Nossa Senhora Aparecida, Mãe que quis parecer conosco.

A região do Vale do Paraíba, muito diferente do que conhecemos hoje, era uma vila de passagem; sua população na maioria pobre e trabalhadora, com uma vida difícil, tinha uma religiosidade aflorada. A fé era e, ainda hoje, é um alicerce importante na vida das pessoas dessa porção do país.
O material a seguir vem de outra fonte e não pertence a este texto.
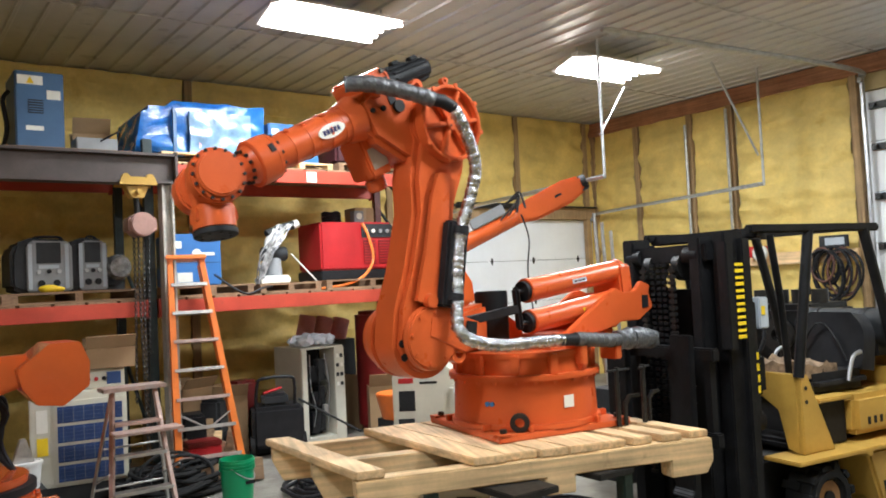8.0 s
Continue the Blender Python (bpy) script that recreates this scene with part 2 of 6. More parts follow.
def setting(name, bm, mat, label="", bevel=0.0):
    return tagged(part(name, bm, mat, None, label, bevel), kind="structure")


def B():
    return bmesh.new()


def words(name, text, size, mat, parent, m, squeeze=1.0, depth=0.002):
    cu = bpy.data.curves.new(name, "FONT")
    cu.body, cu.size, cu.extrude, cu.align_x, cu.align_y, cu.offset = text, size, depth, "CENTER", "CENTER", size * 0.02
    tmp = bpy.data.objects.new(name, cu)
    me = bpy.data.meshes.new_from_object(tmp)
    bpy.data.objects.remove(tmp)
    me.materials.append(mat)
    ob = new(name, me)
    ob.parent = parent
    ob.matrix_basis = m @ Matrix.Diagonal((squeeze, 1, 1, 1))
    return ob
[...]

No entanto, no século XVIII, a fé e a religião não eram suficientes para que a escravidão, comum à época e que marcou o Brasil, fosse combatida; ao contrário, ser negro era sinônimo de inferiorização e desumanização. Era como se fosse uma peça, um objeto, menos que um animal para os poderosos da época, algo totalmente antagônico e hipócrita do ponto de vista religioso e da fé: ia-se às igrejas aos domingos rezar, mas não se tinha o mínimo pudor em possuir seres humanos escravizados, chicotear, castigar e humilhar, afinal, uma propriedade da qual se fazia o que queria. Particularmente, eu vou morrer sem entender quem teve a ideia de achar que era superior a outra pessoa a ponto de privá-la de sua liberdade.

Nesse contexto, Maria Santíssima deixou-se encontrar pelo povo simples, pescadores, e, diferente das outras imagens costumeiras, ela surge preta, enegrecida pelo barro escuro do fundo do Rio. Maria vem trazer representatividade divina àquelas pessoas tão sofridas, dando ao nosso povo uma identidade: a de filhos dignos de Deus.

O que mudou de 1717 para cá? A luta do povo e as leis colaboraram, mas a cultura de exclusão ainda permanece latente no nosso país, o que faz a gente lembrar que a luta por uma sociedade mais justa e igualitária, onde todos tenham vida e não sobrevida não acabou. Ainda há muito caminho para semear esperança, justiça e fraternidade.

Ao se apresentar como uma mulher negra na imagem de Aparecida, Nossa Mãe trouxe ao nosso povo uma força divina para enfrentar as dores e humilhações que o egoísmo traz e a desigualdade sedimenta. A preferência de se deixar encontrar pelo povo pobre e sofrido é a confirmação da preferência de Deus pelos excluídos e marginalizados por quem tem mais.

Aquela que ensinou Jesus a andar, falar e ser um homem digno, ético e compassivo com todos, hoje, nos convida também a aprender com ela a sermos irmãos de verdade; a tornar as palavras de amor e misericórdia em atitudes que realmente tragam dignidade aqueles que ainda são esquecidos.
Nossa Senhora é uma mãe acolhedora, que protege, ama e que entende nossos sofrimentos e lutas. Mas, além disso, ela enxerga o potencial do povo brasileiro de superar suas mazelas e ir além, e por isso nos faz enxergar nela, naquela imagem tão pequena a cada um de nós, a nossa cor, o orgulho de ser criado por Deus e de sermos seus filhos.

Que ela olhe por nós e nos proteja. E debaixo de seu manto sagrado possa nos moldar com o rosto de Cristo, semeando esperança para colher um Brasil melhor.